--- Task goal ---
No images are to be carried over; print all other material exactly as it stands.

--- Source material ---
----------------

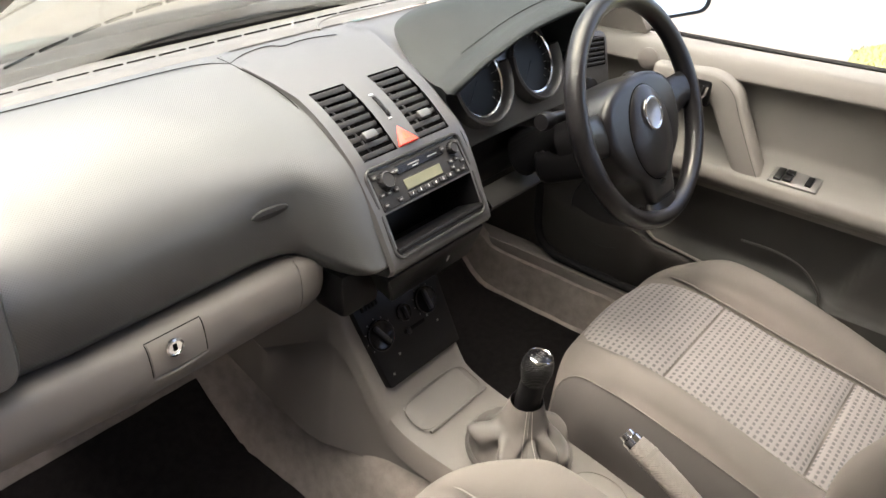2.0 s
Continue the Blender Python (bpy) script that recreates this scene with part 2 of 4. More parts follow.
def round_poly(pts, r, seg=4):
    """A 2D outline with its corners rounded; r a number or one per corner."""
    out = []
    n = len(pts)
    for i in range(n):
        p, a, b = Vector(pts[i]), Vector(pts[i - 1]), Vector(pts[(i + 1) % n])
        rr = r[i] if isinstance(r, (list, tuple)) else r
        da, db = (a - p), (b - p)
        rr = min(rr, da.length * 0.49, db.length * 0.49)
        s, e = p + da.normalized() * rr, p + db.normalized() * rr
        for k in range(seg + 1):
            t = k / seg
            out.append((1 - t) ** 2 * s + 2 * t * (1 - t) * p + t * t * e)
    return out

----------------

--- Written response ---
2.0 s
Continue the Blender Python (bpy) script that recreates this scene with part 2 of 4. More parts follow.
def round_poly(pts, r, seg=4):
    """A 2D outline with its corners rounded; r a number or one per corner."""
    out = []
    n = len(pts)
    for i in range(n):
        p, a, b = Vector(pts[i]), Vector(pts[i - 1]), Vector(pts[(i + 1) % n])
        rr = r[i] if isinstance(r, (list, tuple)) else r
        da, db = (a - p), (b - p)
        rr = min(rr, da.length * 0.49, db.length * 0.49)
        s, e = p + da.normalized() * rr, p + db.normalized() * rr
        for k in range(seg + 1):
            t = k / seg
            out.append((1 - t) ** 2 * s + 2 * t * (1 - t) * p + t * t * e)
    return out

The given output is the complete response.